When I was working on my Ph.D. in Edinburgh, Scotland, I would often take breaks from my writing and roam Auld Reekie, as Edinburgh is affectionately known. One of my favorite places of respite from the grind of writing a dissertation was the National Gallery. There I could view in peace the creative works from the great artists of history. It was there that I discovered one of my favorite paintings; one which I had only known from books. That painting is El Greco’s Savior of the World.
For me El Greco’s painting captures the essence of Jesus. Although El Greco painted a Jesus who looks more like one of El Greco’s contemporary Europeans than a Jew living in first century Palestine, once you get past this historical flaw, you begin to appreciate what the artist has done. As I would sit there viewing this work, the face of the subject always drew me to himself. El Greco’s Jesus is inviting, compassionate, and loving.
Yet, as I would sit for periods of time staring into the warm and compassionate face of the painted Savior, I would begin to see something else. Those same inviting and loving eyes became piercing and condemning. That once warm face now became offensive to me as if he was looking deep into my soul and witnessing the worst of human sin.
In Mark 6, Jesus, Nazareth’s own hometown boy, returns home to preach to those who knew him as a child. You can imagine the anticipation they felt for what he might say as he preached his first sermon in his home synagogue. Yet, although Mark does not tell us the words that Jesus spoke, he does tell us that those who heard him “took offense at him” (Mark 6:3). Taken literally, they were scandalized by what he said. Why?
Perhaps they assumed that their hometown boy would make them proud by affirming their righteousness, their place as God’s elect people, and their pious religious observances. Perhaps they assumed that Jesus would side with them against their enemies, preach stirring sermons convicting others of their sins and pointing to his own people as examples of what it means to live holy lives. Whatever Jesus said in the synagogue on that day convinced the Nazarenes that the returning hometown boy was not the Jesus they wanted. Instead he was the Jesus they got; and they were offended.
We can look at this story and point our pious fingers at these people and others who reject Jesus, shaming them for not embracing the person and words of Jesus. But are we not just looking into the mirror at our own faces? Was not their problem with Jesus the same as our problem with Jesus? We embrace the Jesus we want, but we quickly reject the Jesus we get; the real Jesus who offends us.
The Jesus we want is our friend. He is our ally in the face of our enemies. This Jesus is always on our side, answering our prayers and blessing us. This Jesus tells us what we want to hear, makes us comfortable, and looks pleasingly at our self-righteousness.
The Jesus we want is created in our own minds and answers to our demands. He permits us to wage unjust violence against our enemies in the name of national security. He allows us to hoard money and possessions in the name of financial security. He consents to our prejudices against people of other races, genders, religions and sexual orientations in the name of cultural security. Yes, this is the Jesus we prefer. He is the Jesus we can accept and worship.

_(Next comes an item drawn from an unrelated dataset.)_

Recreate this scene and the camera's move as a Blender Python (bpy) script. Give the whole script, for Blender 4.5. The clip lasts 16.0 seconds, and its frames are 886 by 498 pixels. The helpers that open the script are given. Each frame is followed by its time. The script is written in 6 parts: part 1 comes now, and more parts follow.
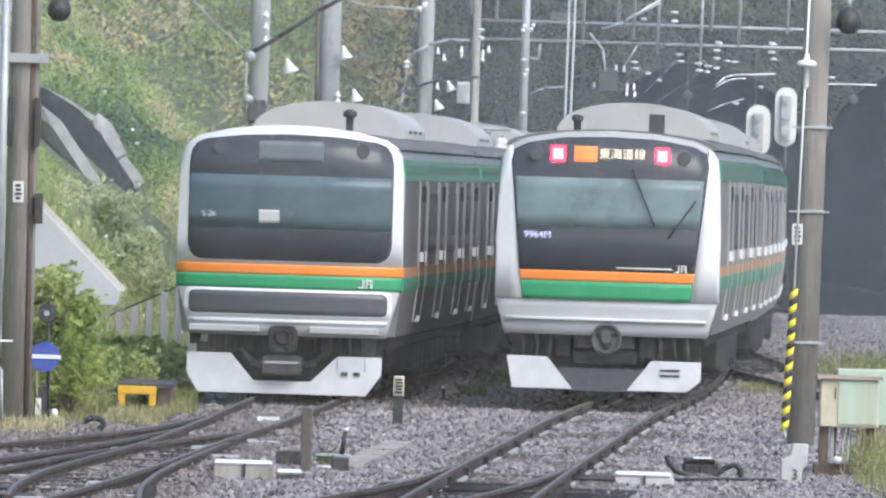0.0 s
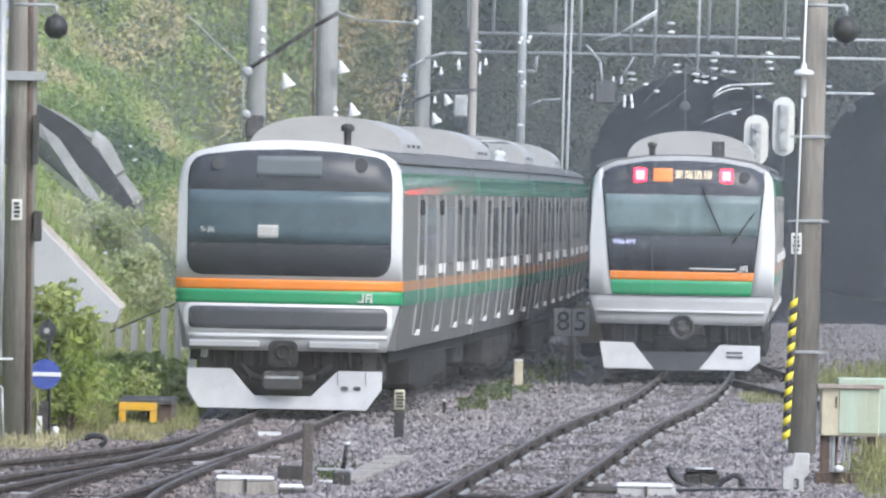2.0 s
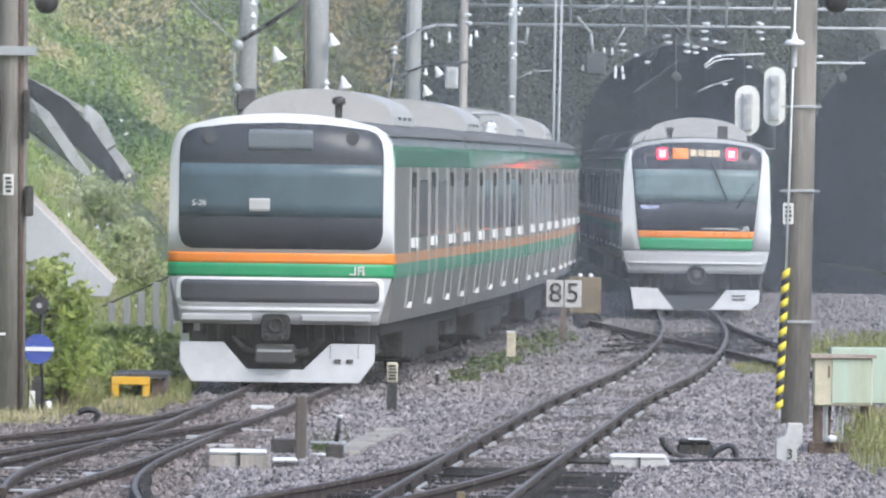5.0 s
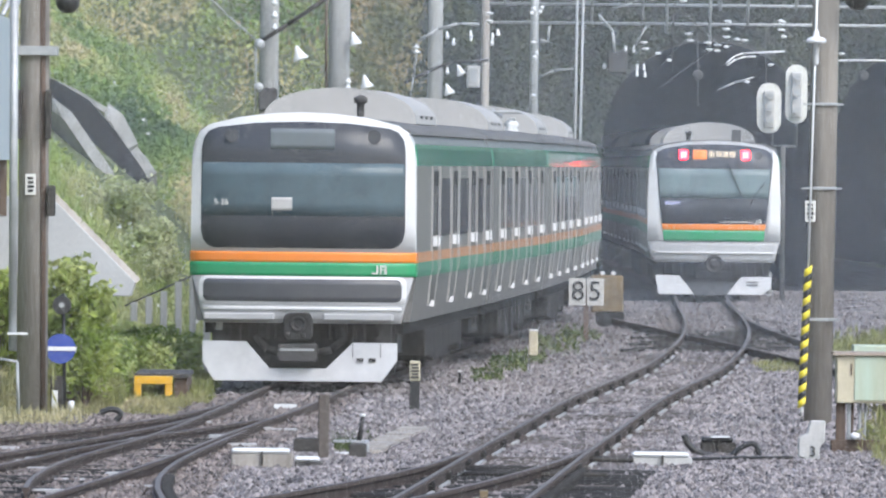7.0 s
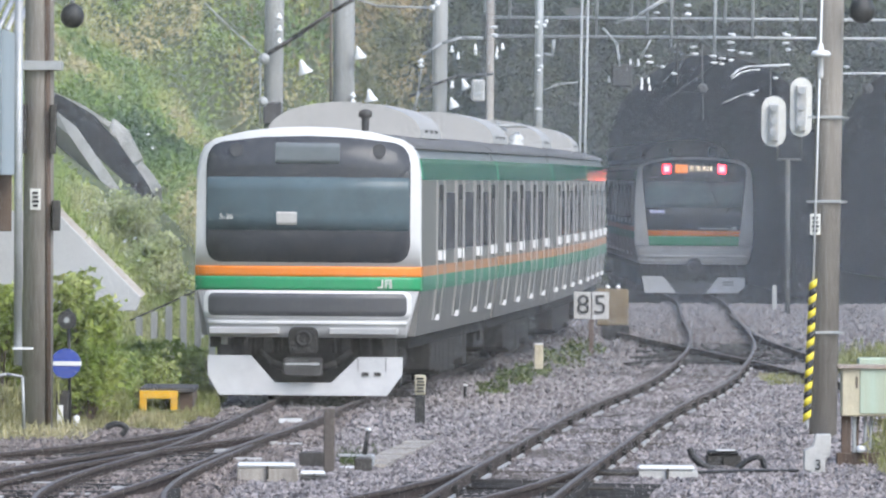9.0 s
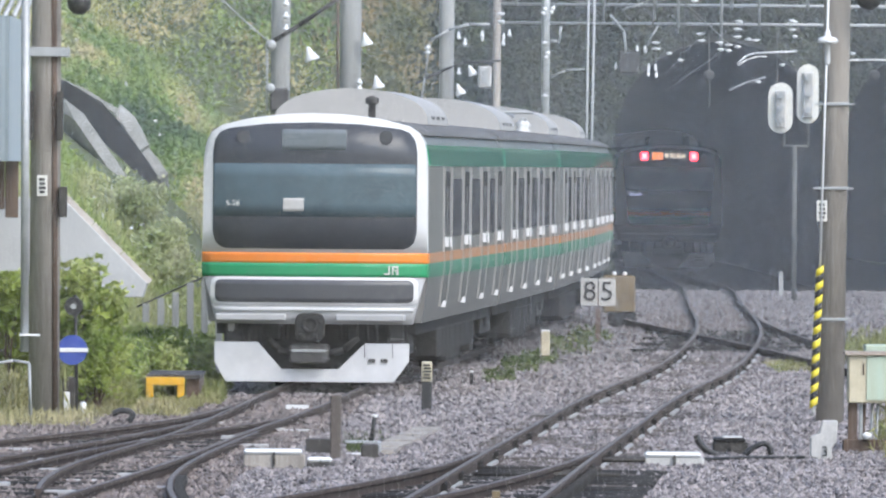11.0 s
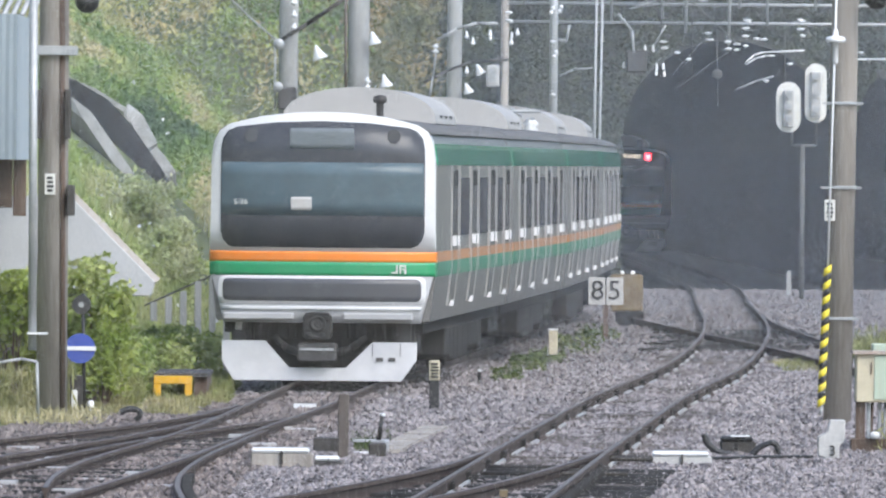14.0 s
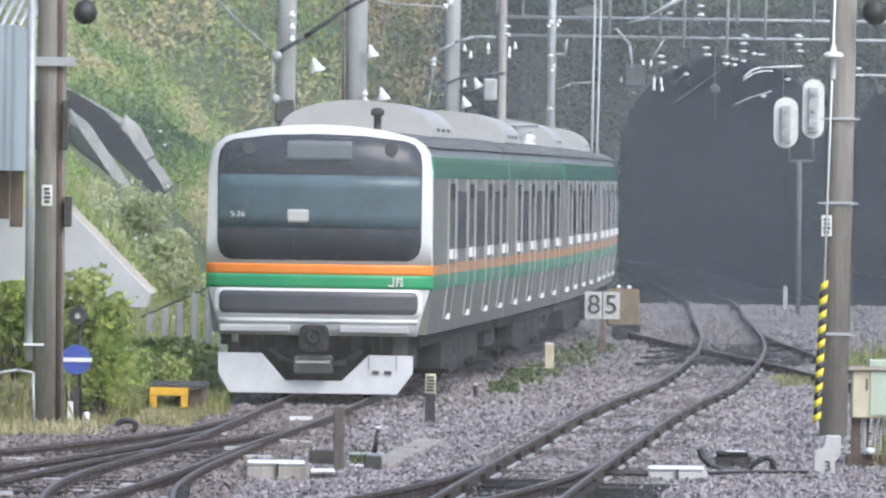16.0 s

But this is not the real Jesus. The real Jesus is the one who calls us to turn the other cheek, to love our enemies, to sell all we have and give to the poor, and to take up the cross and follow him. This is the Jesus who calls us to reach out to others and cross the boundaries of race, religion, culture, and gender. This is the Jesus that dined with tax collectors, beggars, diseased, and various persons of questionable social standing. This is the Jesus who compels us to repent of our insular lives and to commit ourselves to work for justice, peace, and hope in our world.
This is the Jesus who calls us to rethink our theological assertions and to open ourselves to being moved by his Spirit. And this is the Jesus, who being so offensive and so scandalous to his contemporaries, that he was crucified on the most offensive and scandalous instruments of Roman power-the cross. Yes, this is the offensive Jesus, but he is the real Jesus, the biblical Jesus, and the eternal Jesus.
As we move closer to Holy Week during this Season of Lent, may we repent from our sin of creating a false Jesus and may we turn to stare into the face of the real Jesus who both comforts and offends.
1 comment:
Very good. I was pondering on how Jesus offends our religious nature, and I really enjoyed your article. I believe the real Jesus offends us more than we realize. We live within certain parameters of what we think is acceptable behaviour and service and we call it true Christianity, all the while casting a jaundiced eye on those who operate in ways outside of our parameters. I say this because I have been offended in times past by the delivery or behaviour of others, and I missed what God was doing. Extremists or those in error within the midst of a genuine move of God caused me to throw the baby out with the bathwater, so to speak, because they offended me. Later on God revealed to me my Pharisaical heart which thought my religion was pure, and that the behaviour of "those people" was offensive. In other words, don't ask me to do that Jesus, or I'll look foolish. And yet Jesus humbled himself even to the death of the cross.